A 2014 report by the RCMP said about 90 per cent of female Aboriginal murder victims were killed by someone they knew but did not identify the perpetrators by ethnicity. The Globe and Mail reports the RCMP will release a second report in May.

Initially an RCMP spokesperson told the Globe and Mail the force would not disclose the ethnicity of perpetrators before saying later that he had no idea if the upcoming report would contain statistics about the ethnicity of those who killed Aboriginal women. 

Raw data

Meanwhile, Desnethé-Missinippi-Churchill River MP Rob Clarke said on the television show Nation to Nation that the RCMP’s raw data would be released once it had been put into report form.

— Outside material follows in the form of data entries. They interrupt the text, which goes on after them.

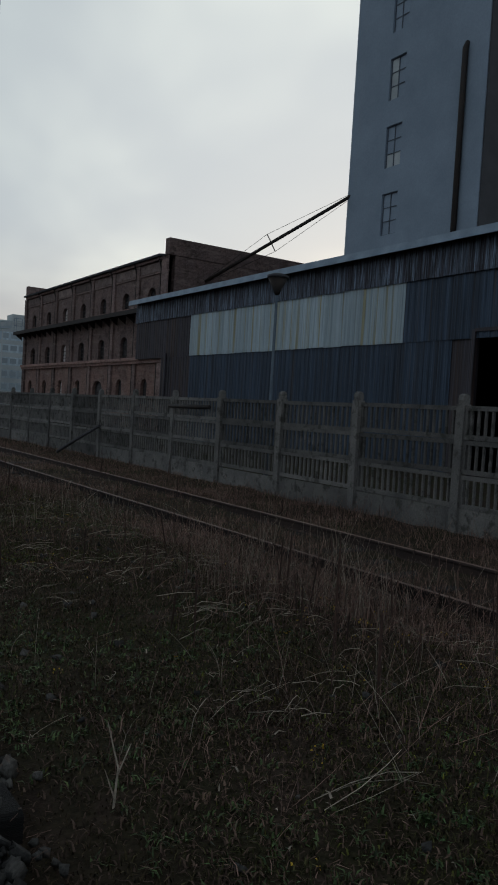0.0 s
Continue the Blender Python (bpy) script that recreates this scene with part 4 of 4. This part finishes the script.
def scatter(n, x0, x1, y0, y1, patch=0.9, thin=0.0, seed=0.0):
    """Uneven scatter over the railway land, off the ballast, the siding's rails and the earth heap."""
    X, Y = rng_np.uniform(x0, x1, n), rng_np.uniform(y0, y1, n)
    f = fbm(X, Y, patch, seed)
    ok = f + rng_np.normal(size=n) * 0.35 > thin
    heap = ((X - 2.3) / 1.3) ** 2 + ((Y - 16.2) / 2.5) ** 2
    ok &= (heap > 1) | (rng_np.random(n) < 0.06)
    ok &= (X > bed_edge(X, Y)) | (X < -2.35 + 0.3 * fbm(X, Y, 1.3, 6.0)) | (rng_np.random(n) < 0.015)
    for x in (4.93, 6.335):
        ok &= np.abs(X - x) > 0.13
    ok &= (np.abs(X - 5.6) > 1.0) | (rng_np.random(n) < 0.5)
    lane = -13.5 - (Y - 40) * 0.205
    ok &= (X > -9) | (np.abs(X - lane) > 2.6 + (Y - 40) * 0.012)
    return X[ok], Y[ok]


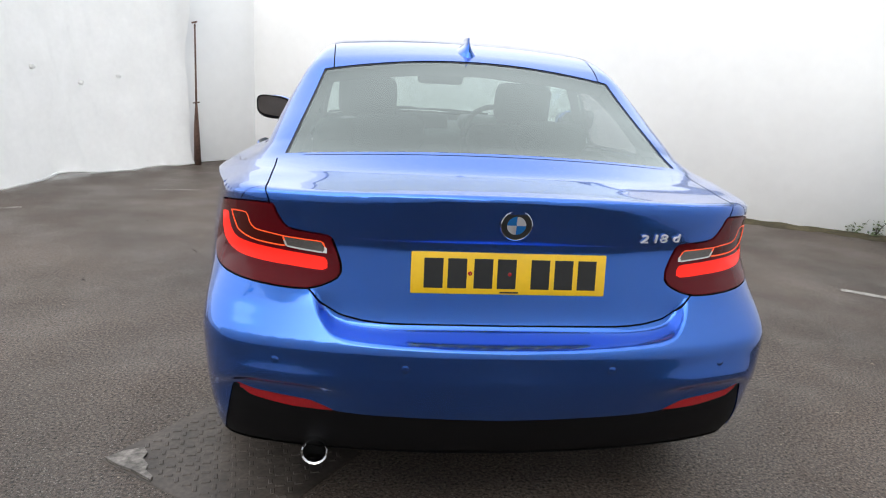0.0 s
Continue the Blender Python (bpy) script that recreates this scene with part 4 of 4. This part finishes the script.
for x in (-0.37, 0.37):
    seat(x, 1.06)
bench = part("rear_bench", rbox((1.10, 0.46, 0.16), (0, 0.42, 0.46), 0.05, 3), CLOTH, car, "black cloth rear bench")
for x in (-0.30, 0.30):
    part("bench_back", rbox((0.50, 0.14, 0.52), (x, 0.13, 0.76), 0.05, 3, (22, 0, 0)), CLOTH, bench)
    part("bench_headrest", rbox((0.26, 0.10, 0.12), (x, 0.00, 1.06), 0.04, 3, (15, 0, 0)), CLOTH, bench)
part("parcel_shelf", rbox((1.16, 0.42, 0.03), (0, -0.20, 0.955), 0.01, 2), INNER, car, "dark parcel shelf")
part("cabin_floor", rbox((1.40, 2.6, 0.04), (0, 1.0, 0.24), 0.01, 1), CABIN, car)
dash = part("dashboard", rbox((1.12, 0.46, 0.30), (0, 1.80, 0.785), 0.07, 3, (8, 0, 0)), CABIN, car, "charcoal dashboard")
part("instrument_cowl", rbox((0.36, 0.26, 0.10), (0.37, 1.76, 0.955), 0.045, 3), CABIN, dash)
part("dashboard_screen", rbox((0.24, 0.03, 0.10), (0.0, 1.72, 0.955), 0.01, 2, (-8, 0, 0)), TRIM, dash)
b = bmesh.new()
ringp = [(0.37 + 0.18 * math.cos(a), 1.52 + 0.06 * math.sin(a), 0.90 + 0.17 * math.sin(a)) for a in np.linspace(0, 2 * math.pi, 29)]
wheel2 = part("steering_wheel", tube(ringp, 0.016, 8), CABIN, car, "black steering wheel on the right-hand side")
part("steering_hub", rbox((0.16, 0.06, 0.13), (0.37, 1.53, 0.895), 0.03, 2, (20, 0, 0)), CABIN, wheel2)
part("steering_spoke", rbox((0.32, 0.02, 0.03), (0.37, 1.525, 0.895), 0.008, 1, (20, 0, 0)), CABIN, wheel2)
part("steering_column", tube([(0.37, 1.54, 0.89), (0.37, 1.80, 0.80)], 0.035, 10), CABIN, wheel2)
inner_mirror = part("rear_view_mirror", rbox((0.25, 0.05, 0.07), (0.03, 1.42, 1.225), 0.022, 3, (-5, 0, 0)), CABIN, car, "black rear-view mirror")
part("mirror_stalk", tube([(0.0, 1.44, 1.24), (0.0, 1.53, 1.272)], 0.012, 8), CABIN, inner_mirror)
for s in (-1, 1):
    part("door_card", rbox((0.07, 1.15, 0.48), (s * 0.74, 1.40, 0.60), 0.03, 2), CABIN, car, "charcoal door lining")
    part("rear_side_lining", rbox((0.10, 0.75, 0.50), (s * 0.70, 0.42, 0.70), 0.04, 2), CABIN, car)
panel("headlining", ["roof"], HEADLINE, car, "grey headlining", offset=-0.028, flange=0.004)

# ---- yard markings and cover ----
MARK = mat("worn_white_paint", (0.29, 0.275, 0.255), 0.6, grain=0.45, scale=160, bump=0.4, bump_scale=200, stain=0.3, stain_scale=12)
IRON = mat("worn_cover_iron", (0.062, 0.050, 0.042), 0.55, 0.0, grain=0.3, scale=70, stain=0.35, stain_scale=9)
CONCRETE = mat("pale_concrete", (0.17, 0.155, 0.14), 0.7, grain=0.45, scale=60, stain=0.5, stain_scale=22, bump=0.5, bump_scale=70)


def strip(a, c, w, seed, begin=0.0, whole=0.10):
    """One arm of a painted mark, broken by wear."""
    rnd = random.Random(seed)
    a, c = Vector((*a, 0)), Vector((*c, 0))
    d = (c - a).normalized()
    n = Vector((-d.y, d.x, 0))
    b = bmesh.new()
    cell = 0.007
    ku, kv = int((c - a).length / cell), int(w / cell)
    pts = {}

    def at(i, j):
        if (i, j) not in pts:
            p = a + d * (i * cell) + n * (j * cell - w / 2) + Vector((rnd.uniform(-0.003, 0.003), rnd.uniform(-0.003, 0.003), 0))
            pts[i, j] = b.verts.new((p.x, p.y, 0.003 + rnd.uniform(0, 0.001)))
        return pts[i, j]
    for i in range(int(begin / cell), ku):
        for j in range(kv):
            wear = noise.noise(Vector((i * 0.12, j * 0.22, seed * 3.1))) + 0.45 * noise.noise(Vector((i * 0.6, j * 0.7, seed)))
            rim = 0.25 if j in (0, kv - 1) or i > ku - 3 else 0.0
            if 0.6 * wear + rim + 1.1 * (rnd.random() - 0.5) < whole:
                b.faces.new((at(i, j), at(i + 1, j), at(i + 1, j + 1), at(i, j + 1)))
    return b


def bay_mark(corner, *ends, w=0.075, whole=0.10):
    ob = None
    for i, e in enumerate(ends):
        p = part("bay_marking" if ob is None else "arm", strip(corner, e, w, i + int(100 * abs(e[0])), w * 0.55 if i else -w * 0.4, whole), MARK, ob)
        ob = ob or tagged(p, "worn white painted bay corner mark on asphalt", "road marking", "bay markings")


bay_mark((-1.015, 2.30), (-1.275, 1.81), (-1.13, 2.385))
bay_mark((-0.43, 3.235), (-0.78, 3.40), (-0.36, 3.40))
bay_mark((3.80, 3.40), (4.25, 3.10), w=0.09, whole=0.6)
bay_mark((2.80, 1.52), (3.25, 1.19), w=0.075, whole=0.5)
bay_mark((-3.1, 3.25), (-3.7, 3.05), w=0.07)
bay_mark((-2.3, 4.2), (-1.9, 4.25), w=0.06)
bay_mark((0.2, -2.1), (0.55, -1.85), w=0.07)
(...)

The 2014 RCMP report said there were 1,017 female aboriginal homicide victims between 1980 and 2012 as well as 164 Aboriginal women considered missing. About a quarter of these cases – 225 – are unsolved.

About 16 per cent of all female homicide victims during the period covered by the report were Aboriginal women, who made up about 4.3 per cent of Canada’s female population in 2011.

Nearly half of female homicide victims in Manitoba from 1980 to 2012 were identified as Aboriginal.

Between 1980 and 2012, killings of Aboriginal women remained relatively unchanged while the numbers for non-Aboriginal women decreased, meaning that Aboriginal women accounted for 23 per cent of all female homicides in 2012 compared to eight per cent in 1984. 

Physical beating was the cause of death for 32 per cent of Aboriginal homicide victims in this period, almost twice the rate for non-Aboriginal female victims of homicide (17 per cent).

In Manitoba, 90 per cent of homicides with female Aboriginal victims were solved between 1980 and 2012. The rate for cases involving non-Aboriginal female victims was 91 per cent.

There are 20 unsolved murders with female Aboriginal victims from that time frame and 12 unsolved cases of missing Aboriginal women.